- _Short exercise_: Below this line is the material. Write out only its lines from the one containing "import math" through the one containing "shutter > 0, shutter", both kept, exactly.

- _Data for this task_:
━━━━━━━━
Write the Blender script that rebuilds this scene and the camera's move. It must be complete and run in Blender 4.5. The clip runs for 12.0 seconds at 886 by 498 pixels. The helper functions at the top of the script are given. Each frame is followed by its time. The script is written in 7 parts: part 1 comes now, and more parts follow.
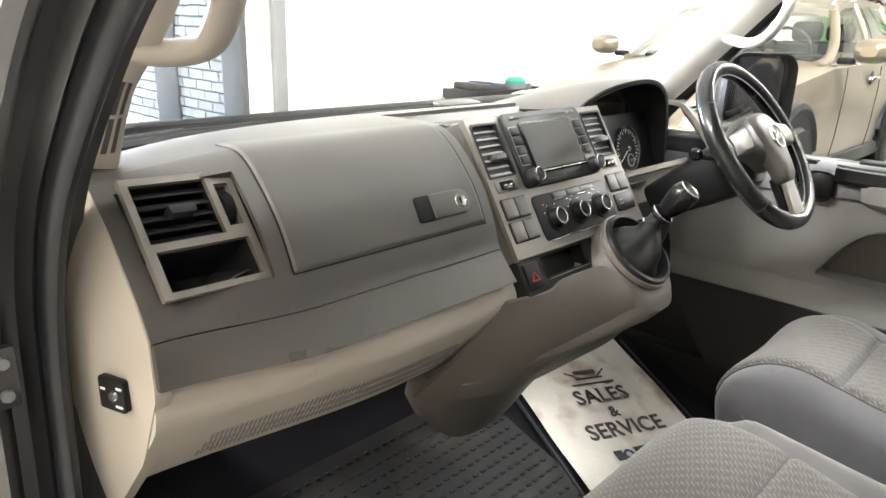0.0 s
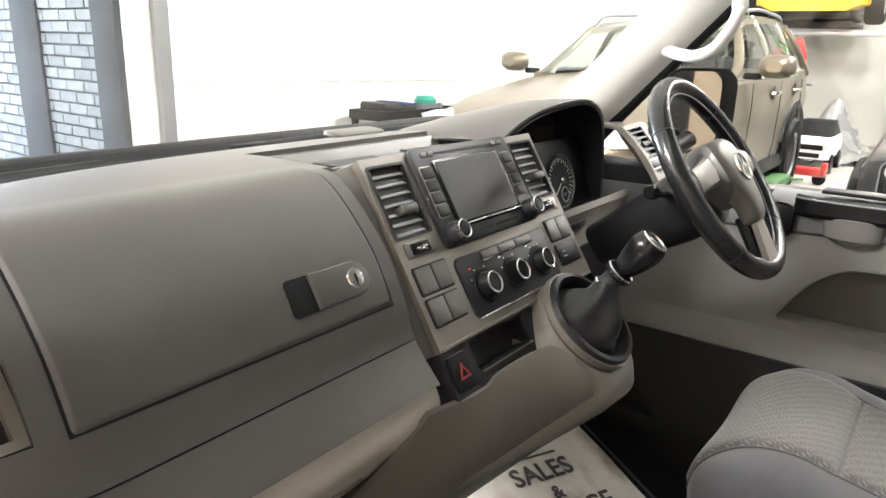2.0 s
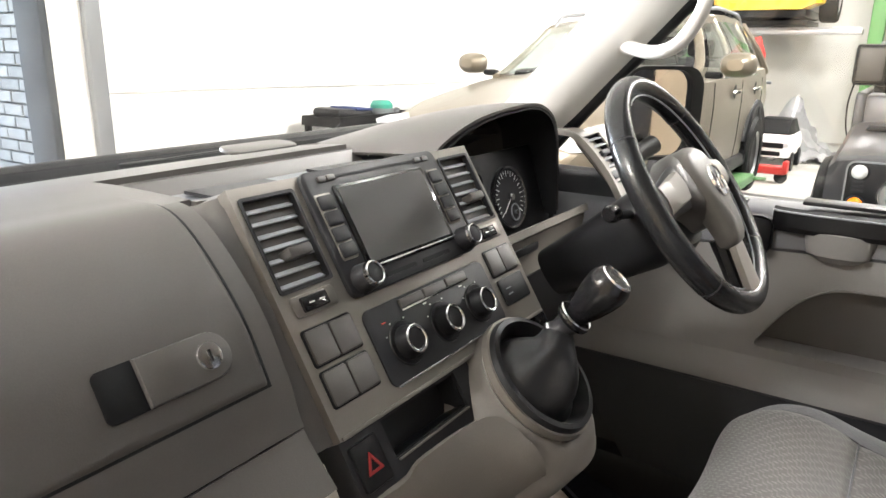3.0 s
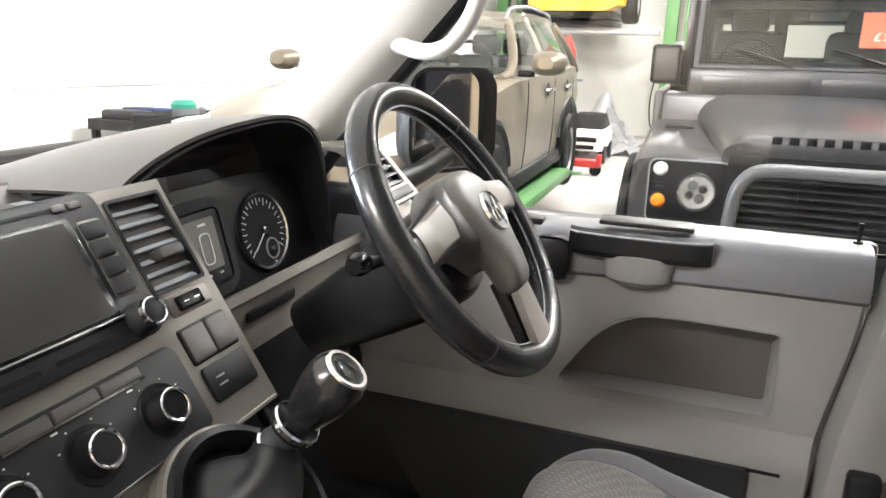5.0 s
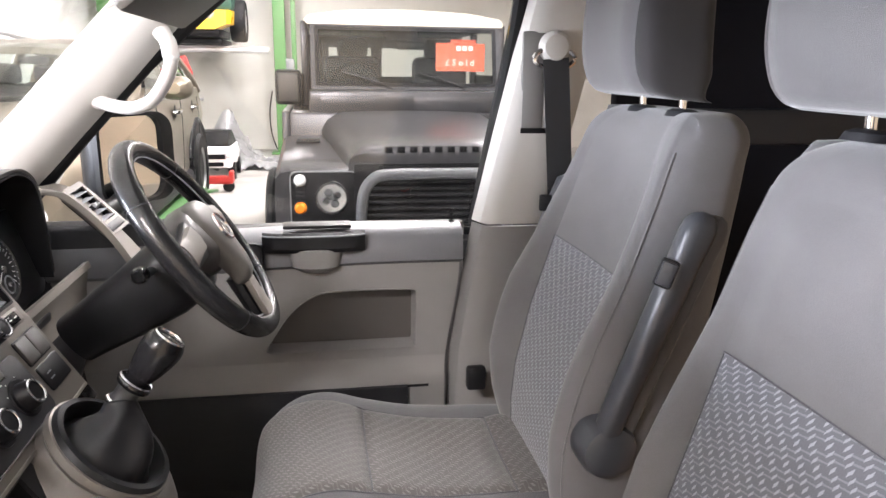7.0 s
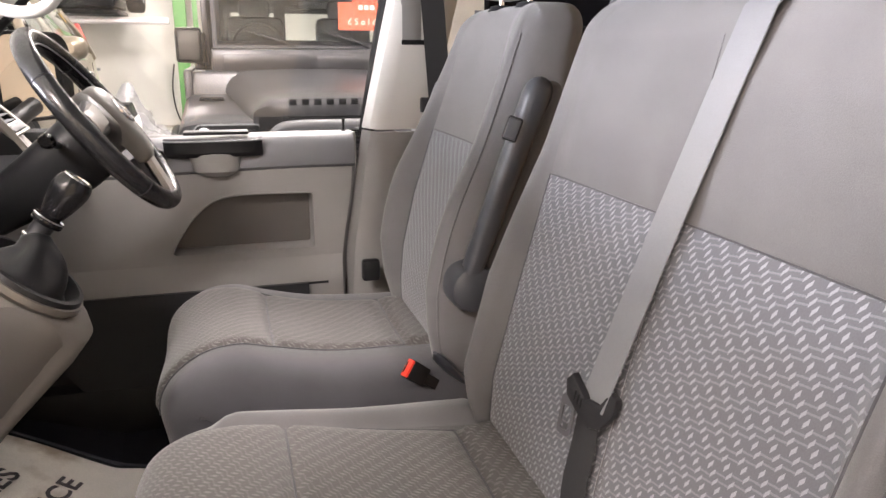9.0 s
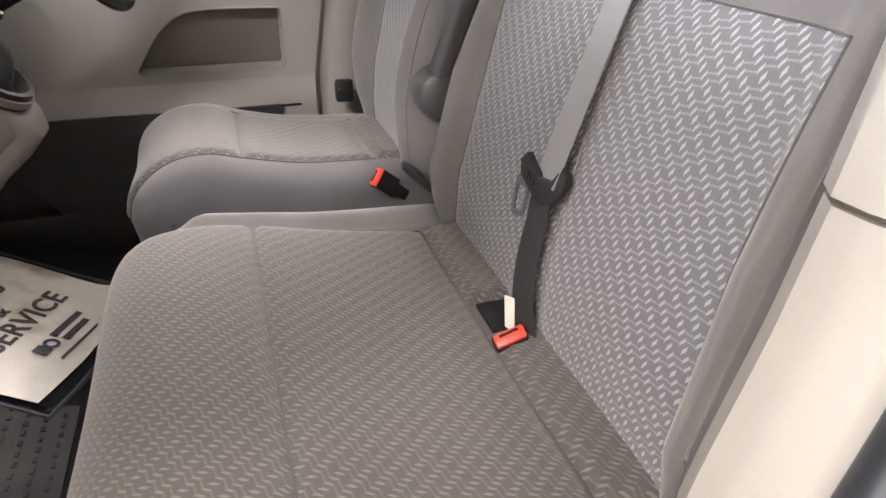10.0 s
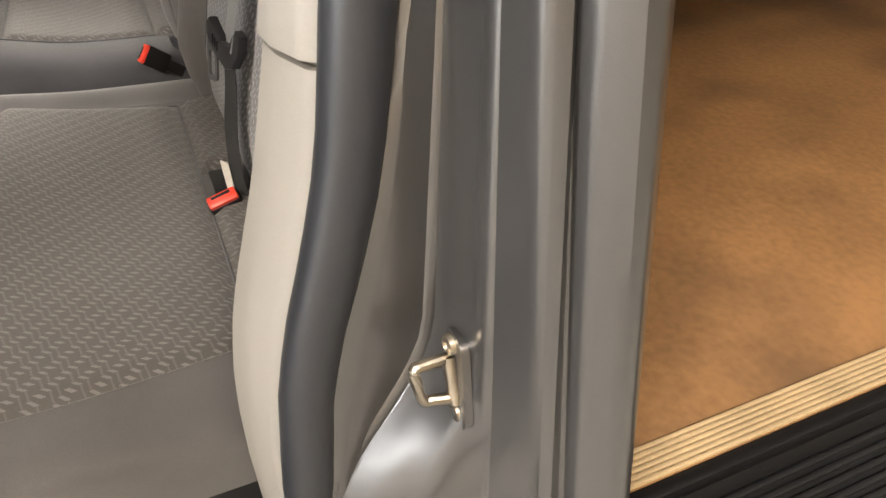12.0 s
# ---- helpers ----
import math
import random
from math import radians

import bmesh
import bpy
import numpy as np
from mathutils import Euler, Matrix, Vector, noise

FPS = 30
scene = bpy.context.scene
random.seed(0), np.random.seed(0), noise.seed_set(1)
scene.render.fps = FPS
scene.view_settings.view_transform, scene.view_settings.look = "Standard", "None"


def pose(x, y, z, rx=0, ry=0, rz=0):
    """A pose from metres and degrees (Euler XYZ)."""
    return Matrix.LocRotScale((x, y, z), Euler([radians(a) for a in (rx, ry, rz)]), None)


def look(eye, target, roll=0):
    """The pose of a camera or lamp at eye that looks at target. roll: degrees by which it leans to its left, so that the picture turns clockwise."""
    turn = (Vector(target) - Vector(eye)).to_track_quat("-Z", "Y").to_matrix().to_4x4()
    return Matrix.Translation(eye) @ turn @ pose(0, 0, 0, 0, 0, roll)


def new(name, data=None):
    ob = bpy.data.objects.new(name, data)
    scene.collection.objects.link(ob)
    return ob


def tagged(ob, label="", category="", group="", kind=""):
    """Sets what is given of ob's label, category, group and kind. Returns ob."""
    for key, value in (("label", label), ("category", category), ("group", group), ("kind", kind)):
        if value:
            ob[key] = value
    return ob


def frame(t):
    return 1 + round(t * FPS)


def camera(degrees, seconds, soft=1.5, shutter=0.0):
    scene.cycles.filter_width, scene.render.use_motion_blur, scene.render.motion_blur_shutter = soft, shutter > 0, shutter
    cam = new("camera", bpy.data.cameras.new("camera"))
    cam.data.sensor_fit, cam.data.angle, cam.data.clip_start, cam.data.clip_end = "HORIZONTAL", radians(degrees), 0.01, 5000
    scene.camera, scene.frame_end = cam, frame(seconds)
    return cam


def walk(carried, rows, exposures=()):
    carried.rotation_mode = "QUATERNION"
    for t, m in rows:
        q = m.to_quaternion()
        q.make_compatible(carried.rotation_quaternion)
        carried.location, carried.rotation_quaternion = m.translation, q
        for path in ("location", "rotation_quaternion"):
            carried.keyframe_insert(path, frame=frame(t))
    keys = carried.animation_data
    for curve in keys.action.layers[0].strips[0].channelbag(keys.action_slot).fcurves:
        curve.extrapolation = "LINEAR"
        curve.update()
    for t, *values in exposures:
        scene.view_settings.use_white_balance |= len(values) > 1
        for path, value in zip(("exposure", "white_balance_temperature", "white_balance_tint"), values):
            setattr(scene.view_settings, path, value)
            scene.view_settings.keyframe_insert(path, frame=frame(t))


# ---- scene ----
cam = camera(64.5, 12.0)
PATH = [
    (0, (-1.081, 0.106, 1.569), (0.309, 1.408, 0.959), 1.8),
    (0.5, (-1.045, 0.191, 1.556), (0.445, 1.399, 0.99), 1.8),
    (1, (-1.006, 0.228, 1.554), (0.508, 1.408, 0.995), 1.7),
    (1.5, (-0.924, 0.278, 1.561), (0.602, 1.444, 1.002), 1.7),
    (2, (-0.82, 0.311, 1.554), (0.734, 1.441, 0.998), 1.6),
    (2.5, (-0.717, 0.346, 1.551), (0.858, 1.447, 0.994), 1.6),
    (2.7, (-0.676, 0.36, 1.547), (0.908, 1.451, 0.998), 1.2),
    (4.3, (-0.377, 0.417, 1.541), (1.368, 1.226, 0.993), 1.4),
    (4.5, (-0.349, 0.413, 1.537), (1.411, 1.19, 0.991), 1.4),
    (5, (-0.341, 0.381, 1.55), (1.468, 1.037, 1.005), 1.4),
    (5.5, (-0.455, 0.349, 1.596), (1.448, 0.643, 1.056), 1.2),
    (6, (-0.533, 0.371, 1.618), (1.395, 0.249, 1.102), 1.0),
    (6.5, (-0.635, 0.4, 1.633), (1.28, 0.106, 1.135), 0.9),
    (7, (-0.74, 0.439, 1.625), (1.168, 0.102, 1.132), 0.8),
    (7.2, (-0.786, 0.437, 1.617), (1.120, 0.072, 1.130), 1.0),
    (8.8, (-0.971, 0.42, 1.523), (0.881, -0.128, 1.003), -0.0),
    (9, (-0.965, 0.42, 1.479), (0.876, -0.139, 0.934), 0.4),
    (9.5, (-0.98, 0.409, 1.43), (0.79, -0.141, 0.68), 0.3),
    (10, (-1.005, 0.382, 1.393), (0.689, -0.15, 0.474), 0.3),
    (10.5, (-1.028, 0.358, 1.369), (0.588, -0.17, 0.315), 0.3),
    (11, (-1.06, 0.323, 1.34), (0.502, -0.232, 0.22), 1.0),
    (11.5, (-1.108, 0.257, 1.354), (0.394, -0.335, 0.174), 0.7),
    (12, (-1.168, 0.143, 1.395), (0.298, -0.513, 0.203), 0.3),
]
walk(cam, [(t, look(eye, target, roll)) for t, eye, target, roll in PATH],
     [(0.0, 0.6, 6250, 9), (0.5, 0.42, 6250, 9), (2.5, 0.2, 6350, 11), (5.0, 0.3, 6200, 12), (7.0, 0.15, 6250, 18), (9.0, 0.25, 6600, 20), (9.7, 0.42, 6600, 18), (11.0, 0.2, 6700, 14), (12.0, -0.02, 6950, 12)])

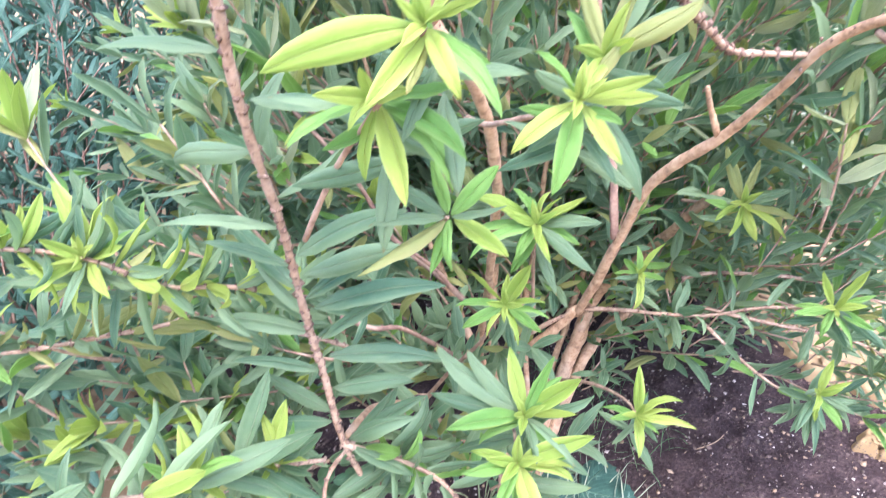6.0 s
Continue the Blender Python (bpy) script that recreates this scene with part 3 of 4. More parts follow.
branch([(-0.29, 1.25, 0.46), (-0.37, 1.27, 0.60), (-0.46, 1.3, 0.74), (-0.58, 1.33, 0.95), (-0.72, 1.4, 1.25)], 0.014, 0.004, name="stem")
s6_ob, s6_line = branch([(-0.30, 1.26, 0.49), (-0.33, 1.31, 0.66), (-0.34, 1.36, 0.85), (-0.36, 1.42, 1.15), (-0.37, 1.46, 1.38)], 0.013, 0.005, name="stem")
branch([(-0.28, 1.24, 0.47), (-0.30, 1.18, 0.62), (-0.24, 1.07, 0.88), (-0.19, 0.97, 1.09), (-0.17, 0.90, 1.23), (-0.16, 0.81, 1.34), (-0.18, 0.76, 1.41)], 0.012, 0.009, name="stem")
s8_ob, s8_line = branch([(-0.26, 1.5, 0.05), (-0.30, 1.45, 0.5), (-0.28, 1.42, 0.75), (-0.25, 1.4, 1.1), (-0.22, 1.42, 1.38)], 0.013, 0.005, name="stem")
branch([(-0.225, 1.19, 0.28), (-0.255, 1.08, 0.46), (-0.275, 0.97, 0.62), (-0.275, 0.85, 0.77), (-0.255, 0.72, 0.89), (-0.215, 0.6, 0.965)], 0.009, 0.006, name="stem")
# the leading branch that forks to the right
a_ob, a_line = branch([(-0.11, 1.2, 0.78), (-0.06, 1.15, 0.93), (-0.03, 1.12, 1.03), (0.01, 1.08, 1.14), (0.09, 1.03, 1.24), (0.14, 0.98, 1.32), (0.17, 0.94, 1.38), (0.21, 0.91, 1.42), (0.26, 0.86, 1.45), (0.29, 0.80, 1.48)], 0.0122, 0.0062)
scars(a_ob, a_line[int(0.72 * len(a_line)):] - np.array(SHRUB_AT), 0.0074, 0.0050, SCAR, 7, 77, 0.4)
a2_ob, a2_line = branch([(0.29, 0.80, 1.48), (0.31, 0.73, 1.51), (0.313, 0.69, 1.545), (0.305, 0.63, 1.59), (0.285, 0.565, 1.625)], 0.0062, 0.003, TWIG, 3)
for at, ang, ln, k in ((0.3, 195, 0.06, O), (0.34, 165, 0.065, O), (0.4, 110, 0.07, M), (0.45, 35, 0.07, M), (0.5, 80, 0.075, O), (0.55, 140, 0.07, O), (0.6, 60, 0.05, O), (0.68, 172, 0.06, M), (0.72, 25, 0.055, M), (0.8, 100, 0.07, O), (0.85, 250, 0.05, O)):
    rosette(a2_ob, a2_line[int(at * (len(a2_line) - 1))], [(ang, ln, k)], 15, 0.1)
for ang, ln, k in ((146, 0.046, O), (97, 0.050, O), (78, 0.052, O), (55, 0.045, M), (168, 0.040, O), (112, 0.046, M)):
    rosette(a2_ob, (0.285, 0.562, 1.628), [(ang, ln, k)], 12, 0.15)
branch([(0.085, 1.03, 1.24), (0.07, 1.02, 1.28), (0.065, 1.0, 1.31)], 0.006, 0.004)
dress(a2_ob, a2_line, 0.25, 1.0, 0.011, 0.052, O, 48, 0.6)
dress(a2_ob, a2_line, 0.2, 0.9, 0.02, 0.058, M, 62, 0.2)
b_ob, b_line = branch([(0.165, 0.945, 1.375), (0.12, 0.93, 1.375), (0.09, 0.91, 1.38), (0.06, 0.86, 1.42), (0.04, 0.80, 1.46), (0.04, 0.75, 1.49), (0.05, 0.68, 1.54), (0.06, 0.63, 1.57), (0.06, 0.59, 1.605)], 0.0050, 0.0035, TWIG, 1)
for at, ang, ln, k in ((0.55, 30, 0.052, O), (0.60, -15, 0.060, O), (0.52, 85, 0.085, M), (0.62, 170, 0.075, M), (0.72, 60, 0.06, M), (0.80, 110, 0.07, M), (0.85, 20, 0.06, M)):
    i = int(at * (len(b_line) - 1))
    rosette(b_ob, b_line[i], [(ang, ln, k)], 15, 0.15)
rosette(b_ob, (0.06, 0.587, 1.605), [(130, 0.043, Y), (262, 0.046, Y), (285, 0.050, Y), (0, 0.028, Y), (252, 0.035, Y), (78, 0.066, O), (50, 0.060, O), (100, 0.05, O)], 12)
# left stem above the fork, and its side branch
c_ob, c_line = branch([(-0.18, 0.76, 1.41), (-0.17, 0.73, 1.47), (-0.165, 0.70, 1.53), (-0.167, 0.67, 1.59), (-0.178, 0.645, 1.632), (-0.20, 0.62, 1.672), (-0.24, 0.60, 1.70)], 0.0075, 0.004, BARK, 6)
c2_ob, c2_line = branch([(-0.167, 0.67, 1.59), (-0.160, 0.666, 1.65), (-0.157, 0.66, 1.71), (-0.15, 0.65, 1.78)], 0.0042, 0.0025, TWIG, 5)
dress(c2_ob, c2_line, 0.45, 1.0, 0.016, 0.062, M, 55, 0.1)
dress(c_ob, c_line, 0.62, 1.0, 0.02, 0.075, M, 50, 0.3)
d_ob, d_line = branch([(-0.18, 0.76, 1.41), (-0.20, 0.72, 1.445), (-0.215, 0.69, 1.465), (-0.23, 0.64, 1.49), (-0.255, 0.61, 1.515), (-0.285, 0.60, 1.535), (-0.32, 0.61, 1.555)], 0.006, 0.004, TWIG, 4)
dress(d_ob, d_line, 0.3, 1.0, 0.022, 0.07, M, 60, 0.2)
# red stub and slender stems behind the fork
h_ob, h_line = branch([(-0.045, 1.13, 1.0), (-0.07, 1.15, 1.12), (-0.11, 1.2, 1.2), (-0.14, 1.25, 1.255), (-0.16, 1.3, 1.33)], 0.009, 0.006, DARKBARK)
branch([(-0.55, 0.92, 1.25), (-0.43, 0.95, 1.11), (-0.39, 1.0, 0.98), (-0.33, 1.06, 0.88), (-0.28, 1.13, 0.76), (-0.24, 1.2, 0.6)], 0.005, 0.007, DARKBARK)
branch([(-0.27, 0.85, 1.07), (-0.25, 0.90, 1.01), (-0.23, 0.95, 0.93), (-0.20, 1.05, 0.82), (-0.2, 1.15, 0.6)], 0.004, 0.006, DARKBARK)
branch([(-0.30, 0.72, 1.03), (-0.27, 0.75, 1.0), (-0.25, 0.80, 0.97), (-0.24, 0.95, 0.81), (-0.21, 1.05, 0.68), (-0.21, 1.15, 0.5)], 0.004, 0.006, DARKBARK)
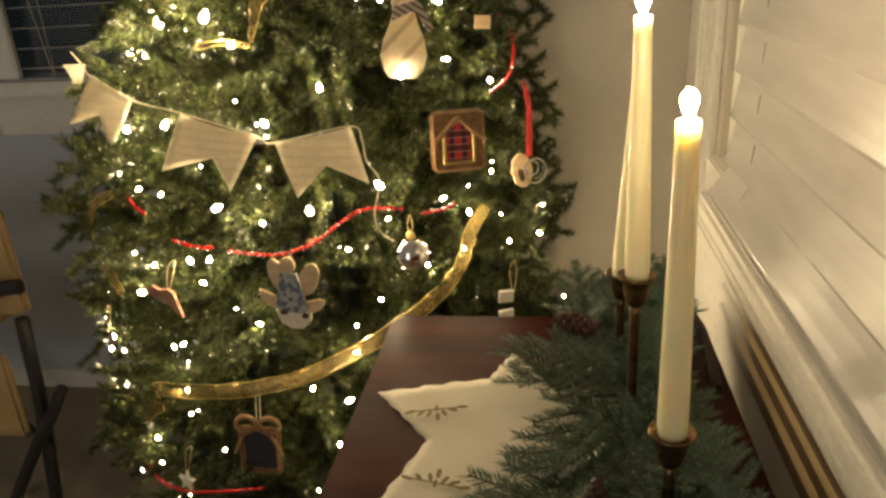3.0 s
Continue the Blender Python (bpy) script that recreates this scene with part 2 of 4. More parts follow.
def plate(outline, thick, bm=None, plane="xz", at=0.0):
    """A flat cut-out of an outline, with thickness towards -y (plane xz) or up (plane xy)."""
    bm = bm or bmesh.new()
    def put(p, d):
        return (p[0], at - d, p[1]) if plane == "xz" else (p[0], p[1], at + d)
    lo = [bm.verts.new(put(p, 0)) for p in outline]
    hi = [bm.verts.new(put(p, thick)) for p in outline]
    bm.faces.new(lo)
    bm.faces.new(list(reversed(hi)))
    for i in range(len(lo)):
        j = (i + 1) % len(lo)
        bm.faces.new((lo[i], hi[i], hi[j], lo[j]))
    return bm


def oval(cx, cz, rx, rz, n=20, turn=0.0):
    c, s = math.cos(turn), math.sin(turn)
    return [(cx + rx * math.cos(a) * c - rz * math.sin(a) * s, cz + rx * math.cos(a) * s + rz * math.sin(a) * c) for a in (2 * math.pi * k / n for k in range(n))]


# ---- room ----
CORNER = 1.87                 # front of the wall that juts out beside the window
WX, BY = 0.490, 2.15          # inner faces of the window wall and of the back wall
LX, FY, TOP = -2.7, -1.7, 2.45
tagged(slab("floor", LX - 0.1, WX + 0.1, FY - 0.1, BY + 0.1, -0.1, 0, CARPET), "beige short-pile carpet floor", "floor", kind="structure")
tagged(slab("ceiling", LX - 0.1, WX + 0.1, FY - 0.1, BY + 0.1, TOP, TOP + 0.1, CREAM), "plain off-white ceiling", "ceiling", kind="structure")
tagged(slab("wall_west", LX - 0.1, LX, FY - 0.1, BY + 0.1, 0, TOP, WALL), "blue-grey painted plain wall", "wall", kind="structure")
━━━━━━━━
- _Task response_:
import math
import random
from math import radians

import bmesh
import bpy
import numpy as np
from mathutils import Euler, Matrix, Vector, noise

FPS = 30
scene = bpy.context.scene
random.seed(0), np.random.seed(0), noise.seed_set(1)
scene.render.fps = FPS
scene.view_settings.view_transform, scene.view_settings.look = "Standard", "None"


def pose(x, y, z, rx=0, ry=0, rz=0):
    """A pose from metres and degrees (Euler XYZ)."""
    return Matrix.LocRotScale((x, y, z), Euler([radians(a) for a in (rx, ry, rz)]), None)


def look(eye, target, roll=0):
    """The pose of a camera or lamp at eye that looks at target. roll: degrees by which it leans to its left, so that the picture turns clockwise."""
    turn = (Vector(target) - Vector(eye)).to_track_quat("-Z", "Y").to_matrix().to_4x4()
    return Matrix.Translation(eye) @ turn @ pose(0, 0, 0, 0, 0, roll)


def new(name, data=None):
    ob = bpy.data.objects.new(name, data)
    scene.collection.objects.link(ob)
    return ob


def tagged(ob, label="", category="", group="", kind=""):
    """Sets what is given of ob's label, category, group and kind. Returns ob."""
    for key, value in (("label", label), ("category", category), ("group", group), ("kind", kind)):
        if value:
            ob[key] = value
    return ob


def frame(t):
    return 1 + round(t * FPS)


def camera(degrees, seconds, soft=1.5, shutter=0.0):
    scene.cycles.filter_width, scene.render.use_motion_blur, scene.render.motion_blur_shutter = soft, shutter > 0, shutter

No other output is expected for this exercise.